Washington Attorney General Bob Ferguson and Massachusetts Attorney General Maura Healey led the lawsuit, and were joined by the attorneys general of California, Connecticut, Delaware, Illinois, Maine, Maryland, Michigan, Minnesota, New Jersey, New York, Oregon, Rhode Island, and Vermont.

THE CASE FOR EXTENDING CARBON CAPTURE TAX CREDITS: Pushing back the deadline for federal carbon capture tax credits by five years would more than double the amount of capture capacity in the U.S. through 2030, the Rhodium Group finds in new analysis Thursday.

Permanently extending the carbon capture incentives, as some Republican lawmakers have proposed, could bring U.S. capacity to remove carbon dioxide emissions up to as much as 152 million metric tons by 2050, according to Rhodium. That could slash 2.5 billion metric tons through 2050, four to five times as much as the potential reductions prompted by the current credits, for which projects have to break ground by 2023 to qualify.

Without an extension, the credits have their limit: Rhodium estimates about 29 million metric tons of capture capacity could be installed by the end of 2030 under the current policy, but retrofitting power plants or industrial facilities with carbon capture would halt after that.

The research firm also says the current credits, with their 2023 deadline, would lend themselves to a small scope of facilities where costs would be the lowest, such as ethanol production. Extending the deadline, however, opens up possibilities on a wide range of facilities, including cement manufacturing, refining, and hydrogen production.

ROOFTOP SOLAR SLOWDOWN: Installations of rooftop solar are suffering from a pandemic-induced slowdown, the industry group Solar Energy Industries Association (SEIA) and Wood Mackenzie said in a new report Thursday.

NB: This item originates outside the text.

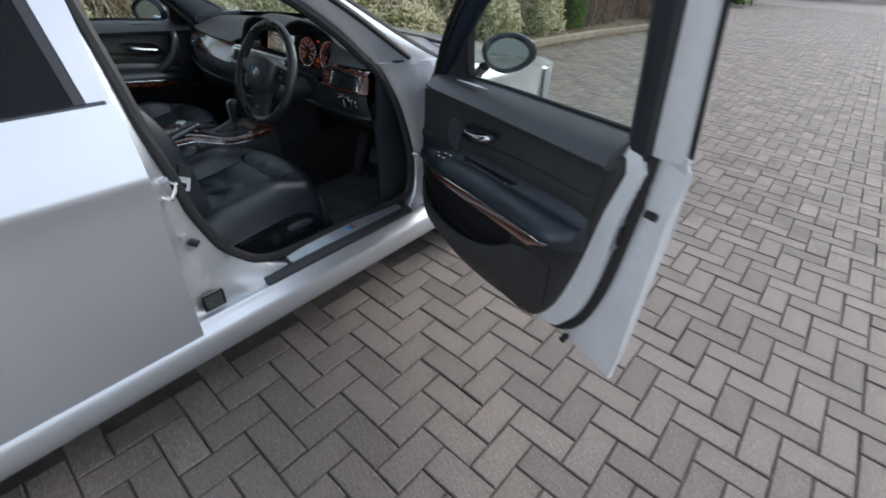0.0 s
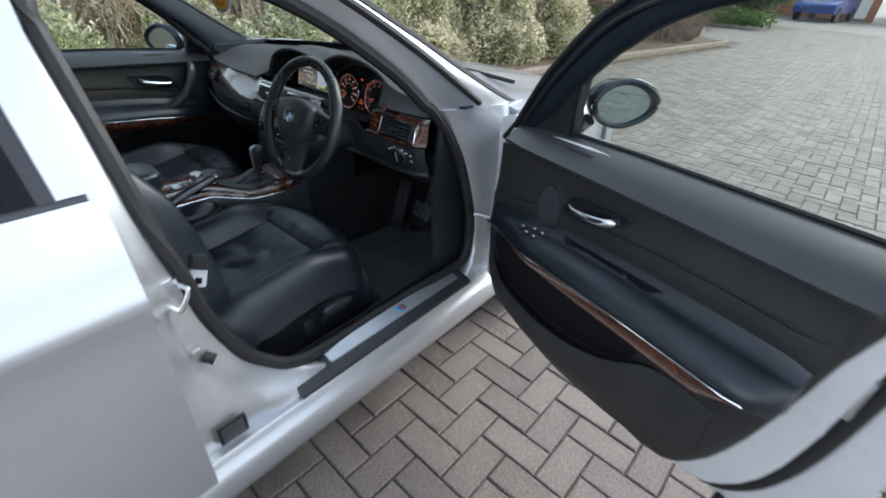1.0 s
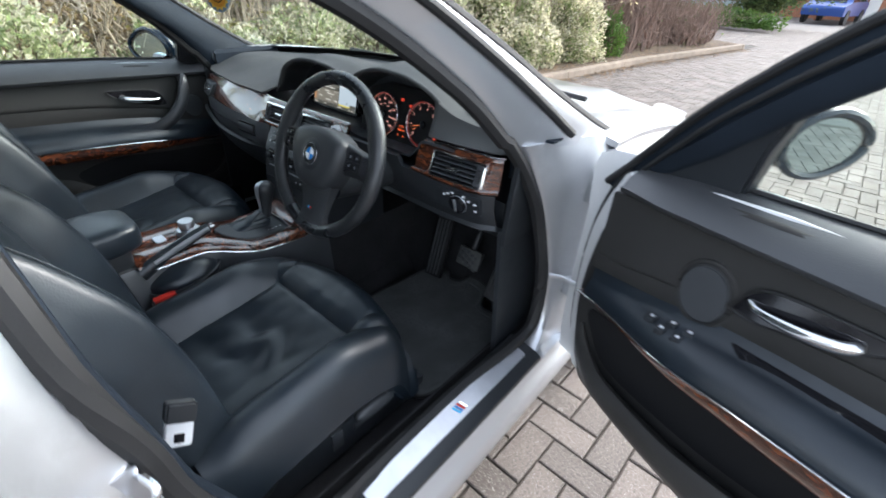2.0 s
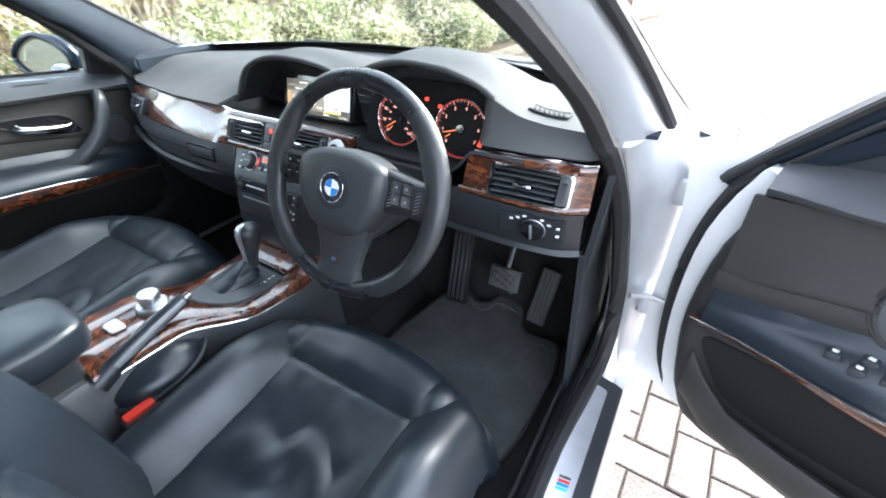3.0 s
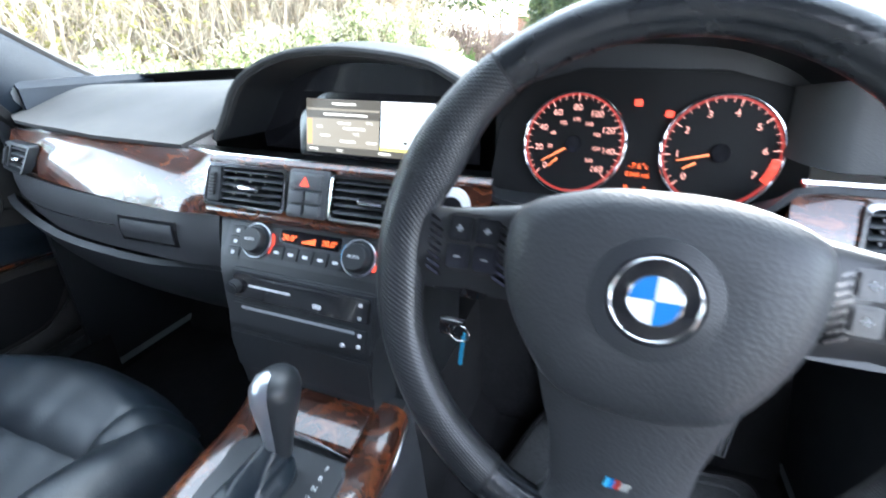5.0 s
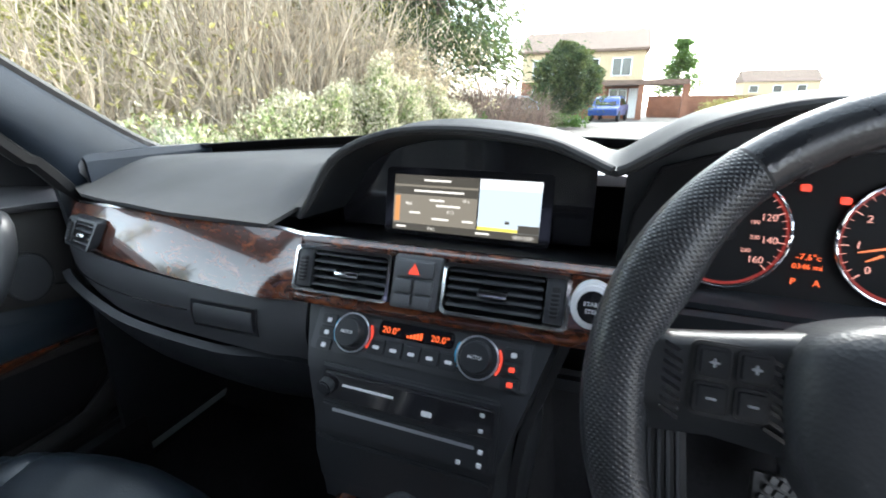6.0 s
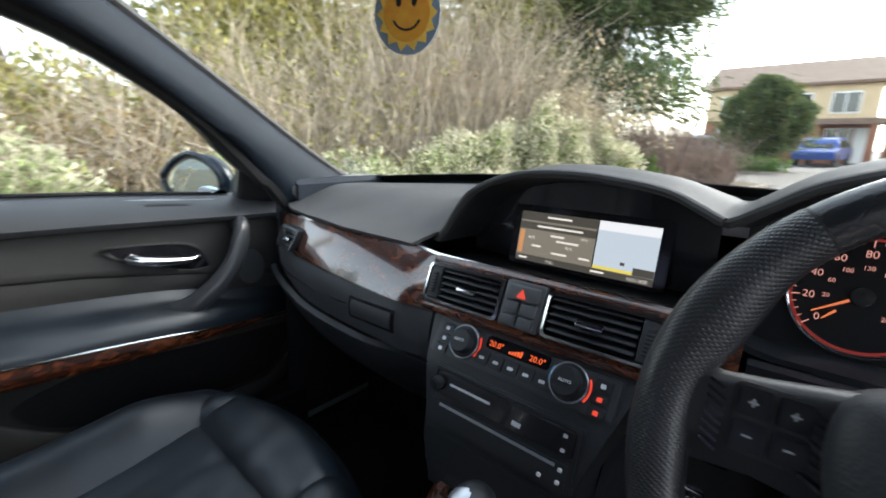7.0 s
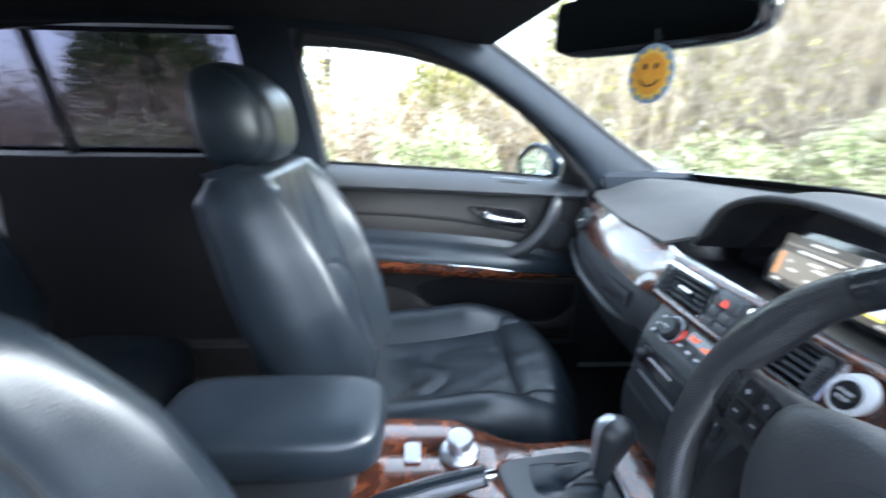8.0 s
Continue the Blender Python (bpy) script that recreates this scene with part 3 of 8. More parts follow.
def wheel(x, y):
    s = 1 if x > 0 else -1
    w = part("wheel", tube([(x, y + 0.245 * math.cos(a), HUB_Z + 0.245 * math.sin(a)) for a in steps(0, 2 * math.pi, 40)[:-1]], 0.07, 12, closed=True, flat=1.35, up=(1, 0, 0)), RUBBER, CAR, "black tyre on an alloy wheel")
    part("rim", tube([(x, y + 0.205 * math.cos(a), HUB_Z + 0.205 * math.sin(a)) for a in steps(0, 2 * math.pi, 40)[:-1]], 0.022, 8, closed=True, flat=3.0, up=(1, 0, 0)), SATIN, w)
    for k in range(5):
        a = 2 * math.pi * k / 5 + 0.3
        for da in (-0.12, 0.12):
            part("spoke", tube([(x + s * 0.06, y + r * math.cos(a + da * q), HUB_Z + r * math.sin(a + da * q)) for r, q in ((0.03, 0.4), (0.12, 0.8), (0.205, 1.3))], 0.013, 6), SATIN, w)
    part("hub", prism(circle(0, 0, 0.045, 20), lambda u, v, q: (x + s * (0.04 + q), y + u, HUB_Z + v), 0, 0.03, 0.005), SATIN, w)


for wx in (0.80, -0.80):
    for wy in (FRONT_AXLE, REAR_AXLE):
        wheel(wx * plan(wy), wy)

# driver's sill trim, plate, label, striker, belt tongue
for sgn in (1, -1):
    part("sill_trim", loft([[(sgn * x, y, z) for x, z in ((0.74, 0.36), (0.754, 0.388), (0.768, 0.396), (0.800, 0.391), (0.846, 0.381), (0.861, 0.372), (0.863, 0.362), (0.80, 0.352))] for y in steps(-0.36, 0.325, 8)]), PLASTIC, CAR, "black plastic sill trim")
    plate = part("sill_plate", prism([(sgn * u, v) for u, v in rounded(0.788, 0.832, -0.250, 0.292, 0.008, 3)], lambda u, v, w: (u, v, 0.3995 - 0.22 * (abs(u) - 0.77) + w), -0.004, 0.002, 0.0012), SATIN, CAR, "brushed metal sill plate")
    for k, mt in enumerate((BLUE_FOB, BLUE_ENAMEL, RED_PLASTIC, CHROME)):
        part("badge_stripe", prism([(sgn * (0.800 + 0.0), 0.0 + 0.008 * k), (sgn * 0.821, 0.006 + 0.008 * k), (sgn * 0.821, 0.012 + 0.008 * k), (sgn * 0.800, 0.006 + 0.008 * k)], lambda u, v, w: (u, v + 0.015, 0.3995 - 0.22 * (abs(u) - 0.77) + w), 0.0015, 0.003), mt, plate)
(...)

Residential rooftop Installations were down 23% in the second quarter compared to the first, and also fell 12% in the non-residential commercial sector, due to restrictions and shelter-in-place orders imposed to curb the pandemic.

The overall solar market saw a smaller decline in installations, 6% compared to the first quarter, because utility-scale solar was resilient, representing 71% of new capacity in the second quarter.

The Rundown

Wall Street Journal Oil major BP gives a taste of how it will go green

New York Times Wildfires bring new devastation across the west

Bloomberg In a bummer year for auto sales, EVs are outperforming

Reuters Enterprise abandons Texas pipeline project as oil prices remain weak

Politico EPA’s top lawyer to depart

Calendar

THURSDAY | SEP. 10

2 p.m. Ocean Conservancy hosts a webinar titled, “Blue-Green Future: U.S. Federal Ocean-Climate Recommendations for 2021” featuring a keynote address from Rep. Kathy Castor, D-Florida, chairwoman of the House Select Committee on the Climate Crisis.

FRIDAY | SEP. 11

11:25 a.m. Energy Secretary Dan Brouillette joins a conversation on the global outlook for the U.S. energy industry at Ex-Im Bank’s virtual annual conference.

WEDNESDAY | SEP. 16

10 a.m. The House Energy and Commerce Committee’s Subcommittee on Environment and Climate Change holds a remote hearing titled, “Building a 100 Percent Clean Economy: Opportunities for an Equitable, Low-Carbon Recovery.”

10 a.m. 366 Dirksen. The Senate Energy and Natural Resources Committee holds a confirmation hearing to consider Allison Clements and Mark Christie to be members of the Federal Energy Regulatory Commission.

2:30 p.m. 366 Dirksen. The Senate Energy and Natural Resources Committee’s Subcommittee on Public Lands, Forests, and Mining holds a hearing to review various bills.